Именно способность человека любить делает возможным полноту его общения с Богом. Но именно поэтому дьявол прилагает особые усилия к тому, чтобы любовное стремление не было осуществлено человеком до конца и превратилось в похоть: для этого достаточно, чтобы желание единства с ближним уступило место желанию самоутверждения. Это и есть блуд — не «дефект» или «недостаток» любви, а антилюбовь, полная ее противоположность. Центральная идея христианского православного учения о любви — полная несовместимость любви с блудом. Поэтому главным выводом из сказанного для нас, обращающихся к любовной тематике в художественной литературе, является утверждение христианской философии того, что несчастной любви не бывает. То, что разумеется под «любовным страданием», «ревностью», «конфликтами» и т. д., — не любовь, а начинающееся «блудное разложение». «В любви нет страха, но совершенная любовь изгоняет страх, потому что в страхе есть мучение. Боящийся несовершен в любви» (1 Ин. 4:18).
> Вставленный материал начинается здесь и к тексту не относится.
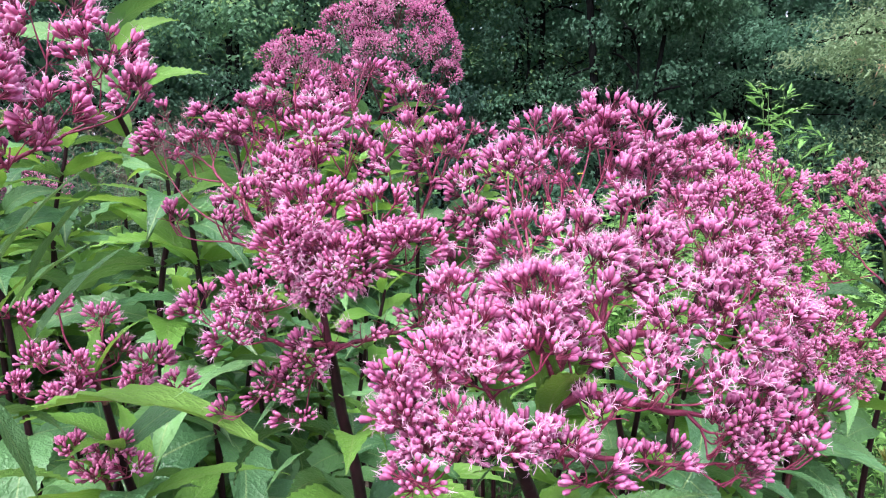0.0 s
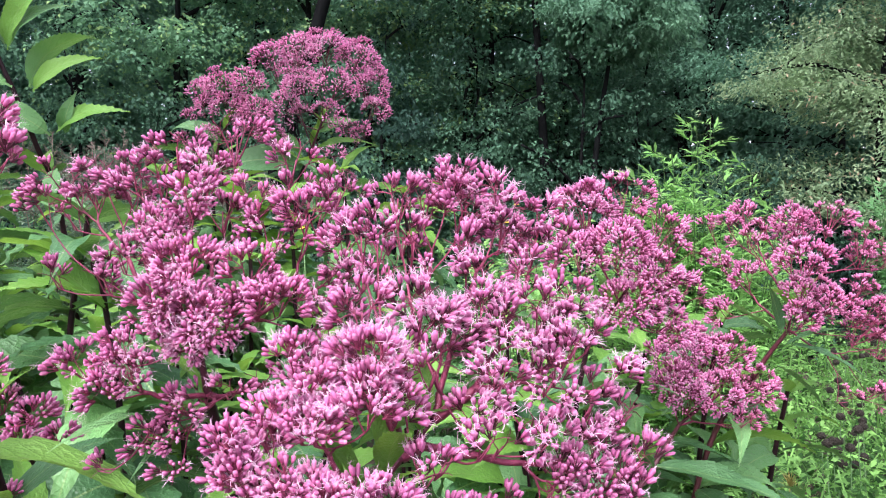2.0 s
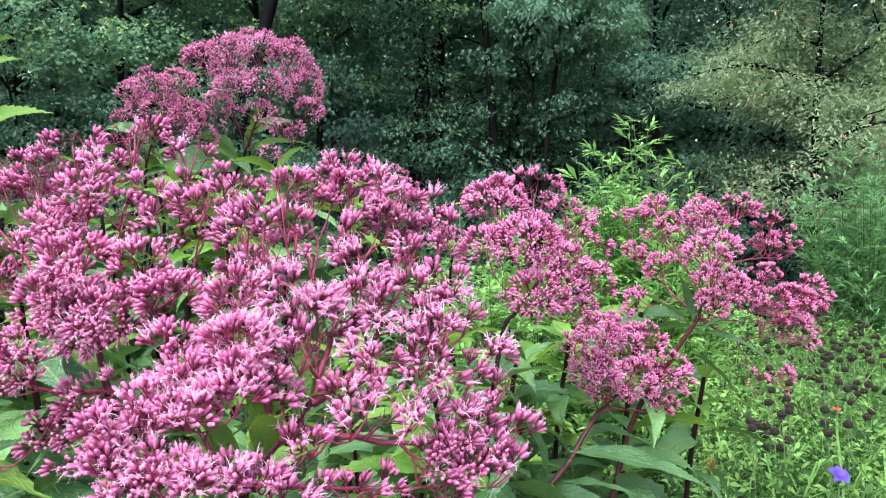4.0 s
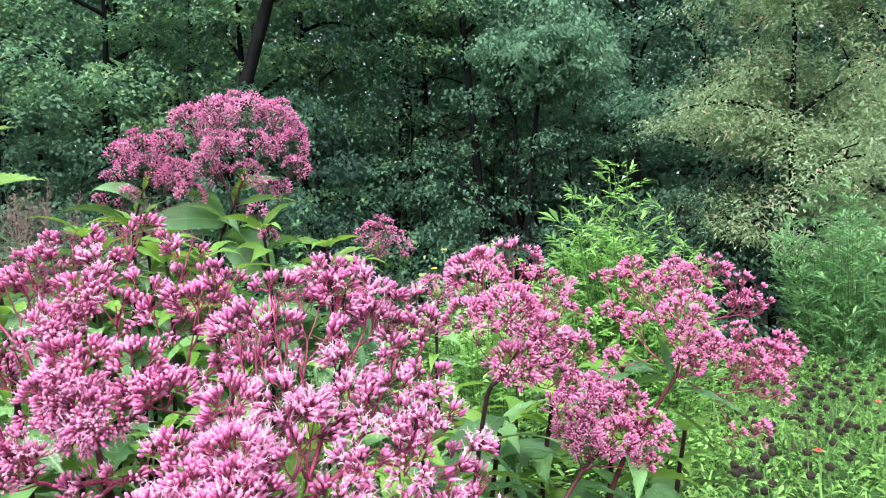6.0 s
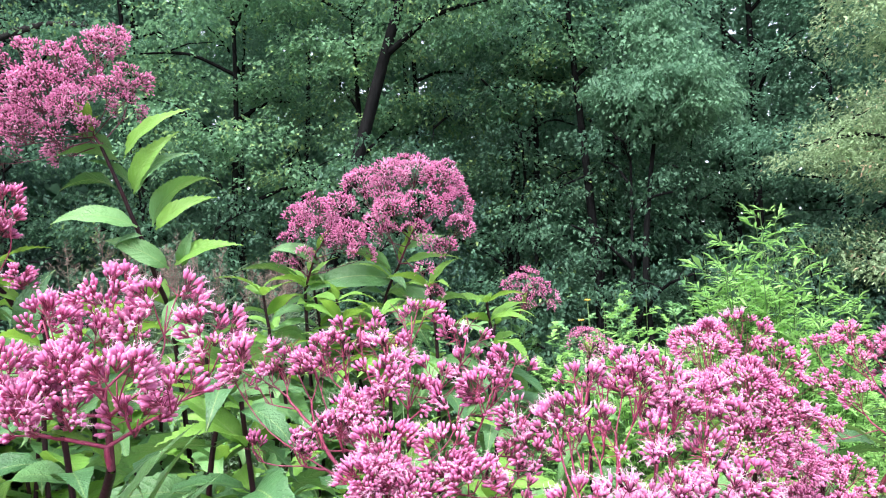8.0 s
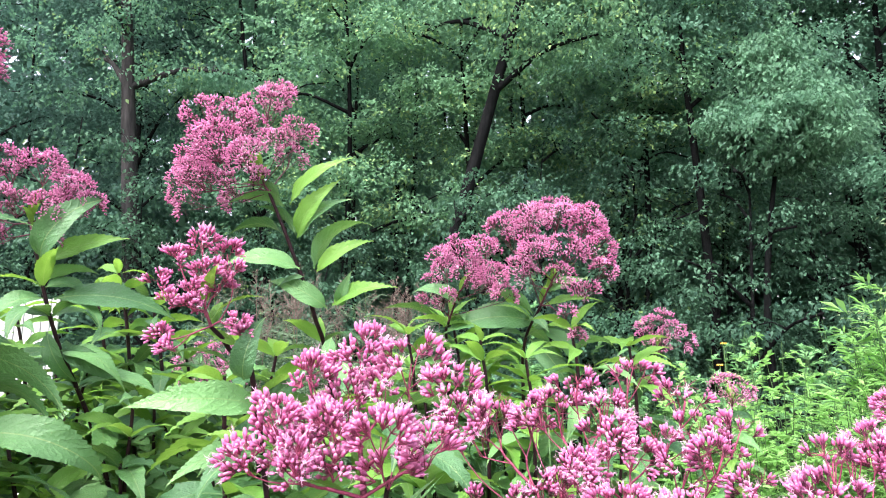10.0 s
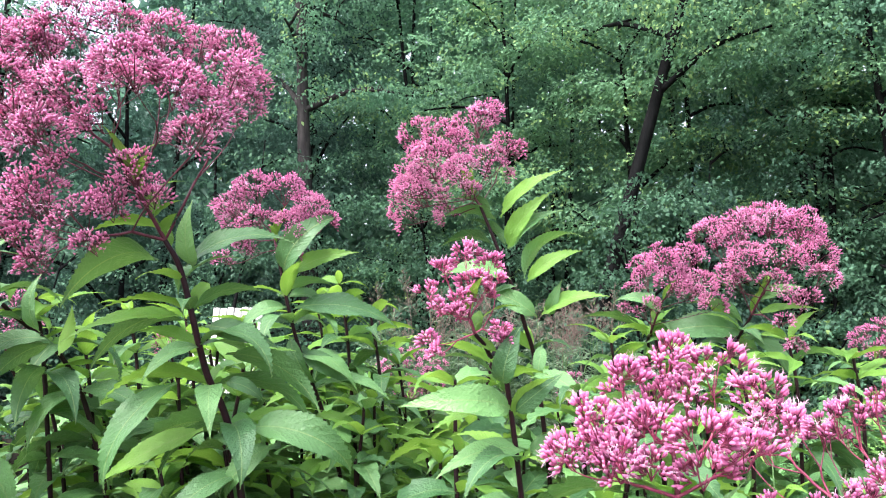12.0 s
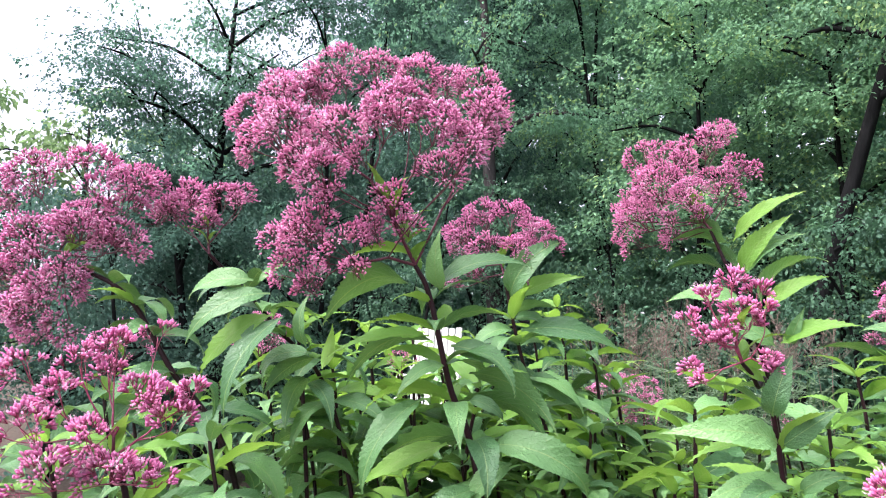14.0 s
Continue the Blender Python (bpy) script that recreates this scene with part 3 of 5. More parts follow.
SPOTS_SAT = [(-0.341, 0.542, 1.372, 0.014), (-0.310, 0.543, 1.380, 0.010), (-0.322, 0.530, 1.338, 0.015), (-0.340, 0.529, 1.317, 0.012), (-0.284, 0.562, 1.368, 0.012), (-0.266, 0.551, 1.342, 0.012), (-0.222, 0.511, 1.341, 0.011), (-0.198, 0.501, 1.327, 0.008), (-0.292, 0.530, 1.333, 0.010), (-0.239, 0.520, 1.318, 0.009), (-0.309, 0.528, 1.310, 0.008)]
SPOTS_SATD = [(-0.324, 0.575, 1.252, 0.012), (-0.286, 0.575, 1.251, 0.012), (-0.269, 0.574, 1.237, 0.009), (-0.305, 0.574, 1.232, 0.010)]
SPOTS_TALL = [(-0.766, 1.141, 1.975, 0.064), (-0.802, 1.144, 1.909, 0.052), (-0.728, 1.162, 2.025, 0.052), (-0.666, 1.189, 2.064, 0.045), (-0.640, 1.202, 2.084, 0.032), (-0.598, 1.202, 2.003, 0.036), (-0.637, 1.177, 1.981, 0.037), (-0.694, 1.140, 1.946, 0.046), (-0.810, 1.150, 1.859, 0.029), (-0.737, 1.160, 1.891, 0.031), (-0.783, 1.148, 2.043, 0.038), (-0.681, 1.169, 1.907, 0.025)]
SPOTS_BK = [(-0.226, 1.485, 1.842, 0.041), (-0.160, 1.452, 1.846, 0.047), (-0.099, 1.459, 1.859, 0.048), (-0.038, 1.477, 1.845, 0.046), (-0.010, 1.480, 1.782, 0.041), (-0.000, 1.483, 1.731, 0.034), (-0.045, 1.468, 1.682, 0.027), (-0.150, 1.445, 1.782, 0.040), (-0.083, 1.443, 1.779, 0.043), (-0.190, 1.460, 1.737, 0.032), (-0.104, 1.457, 1.720, 0.029), (-0.085, 1.472, 1.634, 0.016), (-0.063, 1.484, 1.584, 0.016)]
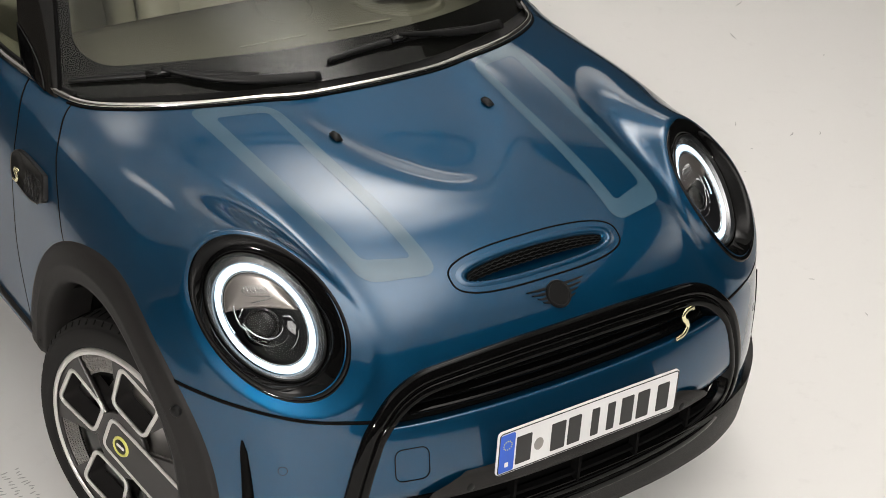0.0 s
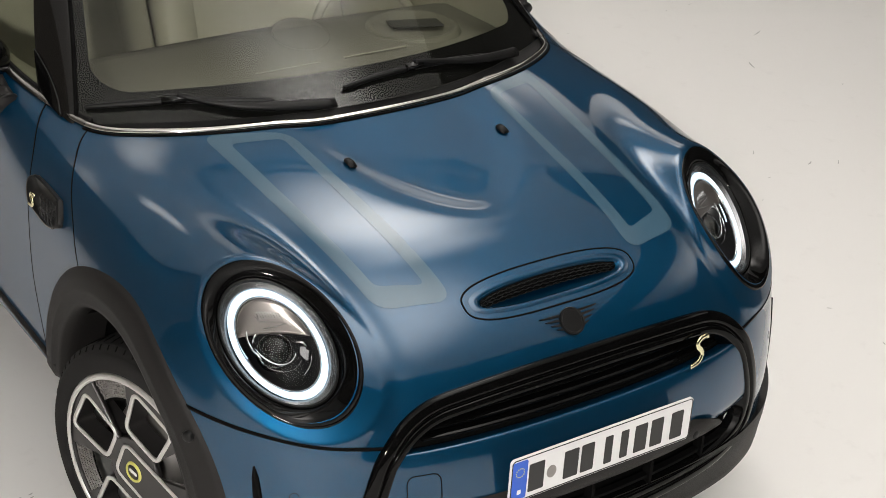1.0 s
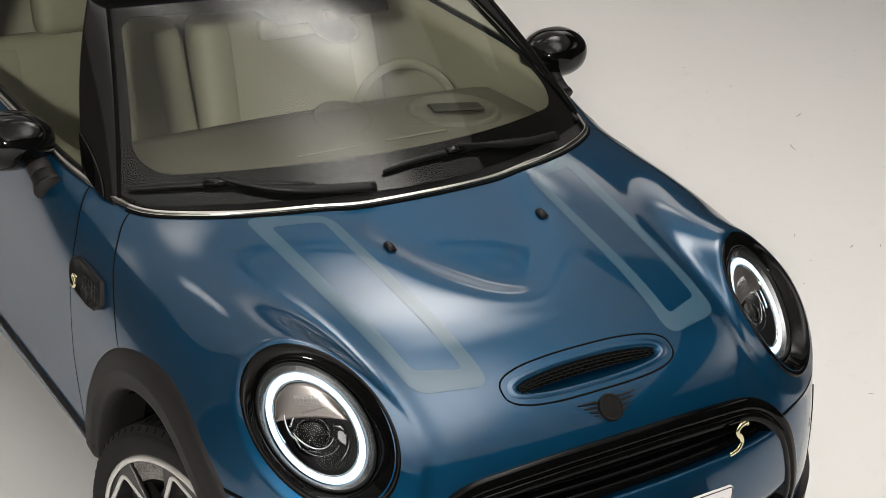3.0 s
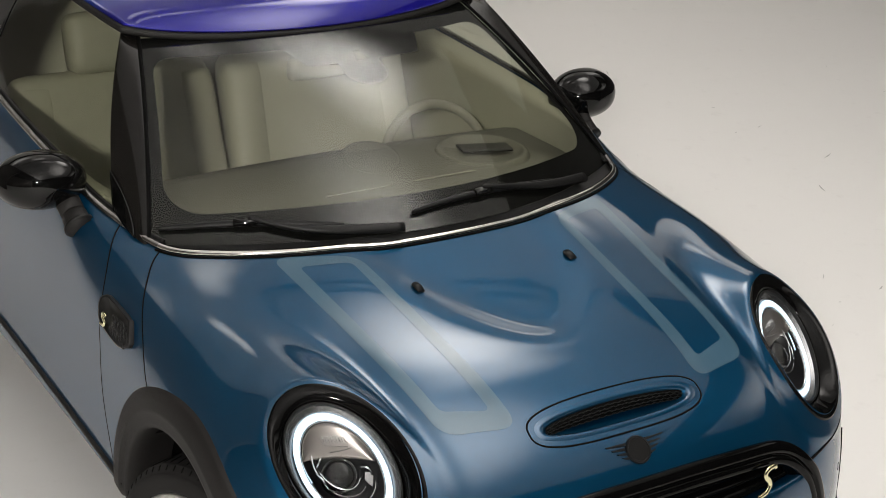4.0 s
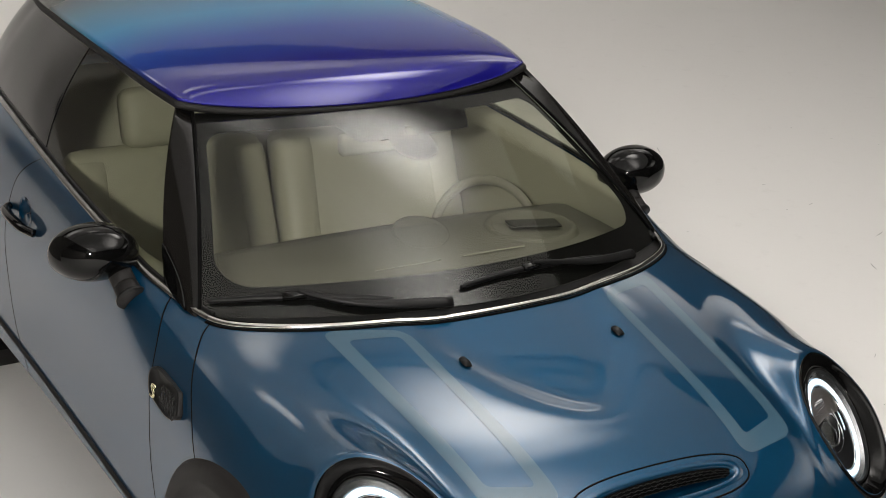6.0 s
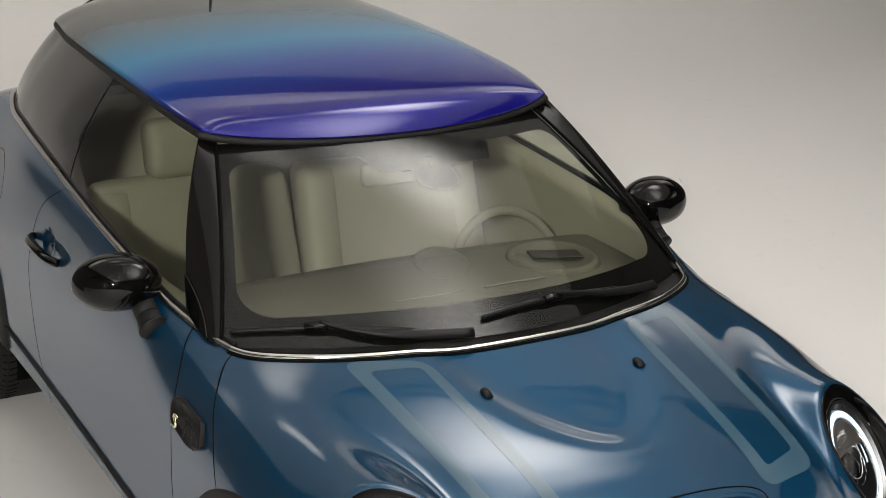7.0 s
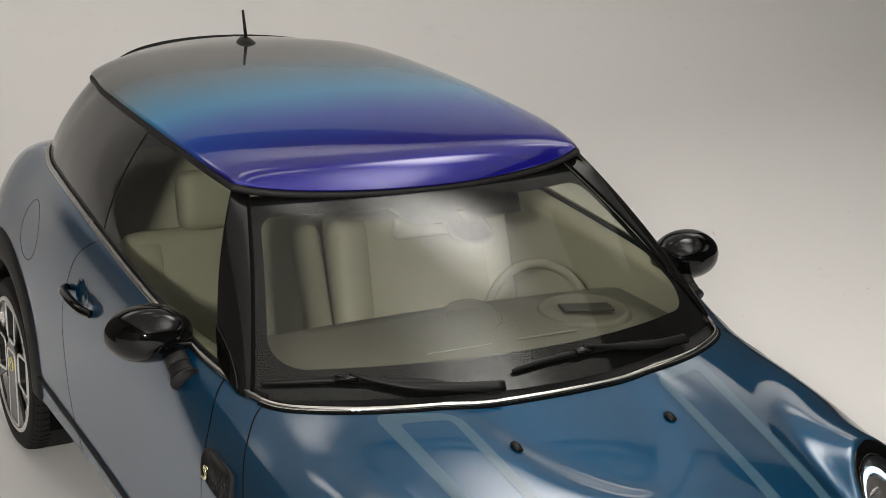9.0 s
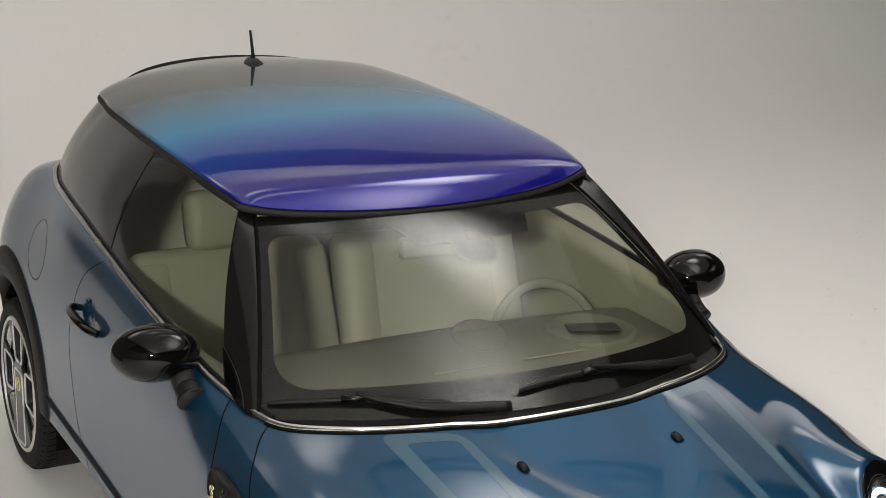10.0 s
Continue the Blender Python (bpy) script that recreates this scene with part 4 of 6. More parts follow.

По мере развития любовной темы в гумилевской поэзии лирический герой делает важное открытие: и любовь,
Это «адамистическое» знание приходит к лирическому герою Гумилева постепенно, покупаясь ценой собственного горького опыта. Сначала, в «доакмеистической» любовной поэзии, мы встречаем лишь ощущение некоей ущербности в эротике «Романтических цветов» и «Жемчугов». Так, например, в целом ряде баллад настойчиво повторяется уже известный нам мотив отказа от достигнутой цели, осложняющий традиционный сюжет «завоевания женщины». Варвары из одноименного стихотворения, ворвавшись, наконец, в осажденный город, вместо того чтобы осуществить свое право победителей, отвергают покорившуюся им, подобно «жене бесприютной», царицу:
Они вспоминали холодное небо и дюны, В зеленых трущобах веселые щебеты птичьи, И царственно-синие женские взоры… и струны, Которыми скальды гремели о женском величьи. Кипела, сверкала народом широкая площадь, И южное небо раскрыло свой огненный веер, Но хмурый начальник сдержал опененную лошадь, С надменной усмешкой войска повернул он на север.Точно так действует и Одиссей, одержавший победу над женихами, но, в отличие от своего гомеровского прототипа, не воспользовавшийся ее плодами, а поспешивший… покинуть Итаку:
Пусть не запятнано ложе царицы — Грешные к ней прикасались мечты. Чайки белей и невинней зарницы Темной и страшной ее красоты.Современники видели в этих и подобных экзотических «любовных историях» юного Гумилева подражание брюсовскому декадентскому «имморализму», его «чисто литературной, холодной эротике» (см.: Верховский Ю. Н. Путь поэта // Николай Гумилев: pro et contra. СПб., 1995. C. 508). Между тем в одной из неопубликованных ранних эротических гумилевских баллад, «На пиру» (1908), имеется достаточно ясное объяснение странностей «куртуазного» поведения его героев:
Влюбленный принц Диэго задремал, И выронил чеканенный бокал, И голову склонил меж блюд на стол, И расстегнул малиновый камзол. И видит он прозрачную струю, И на струе стеклянную ладью, В которой плыть уже давно, давно Ему с его невестой суждено. Вскрываются пространства без конца, И, как два взора, блещут два кольца. Но в дымке уж заметны острова, Где раздадутся тайные слова, И где венками белоснежных роз Их обвенчает Иисус Христос. А между тем властитель на него Вперил свой взгляд, где злое торжество. Прикладывают наглые шуты Ему на грудь кровавые цветы, И томная невеста, чуть дрожа, Целует похотливого пажа.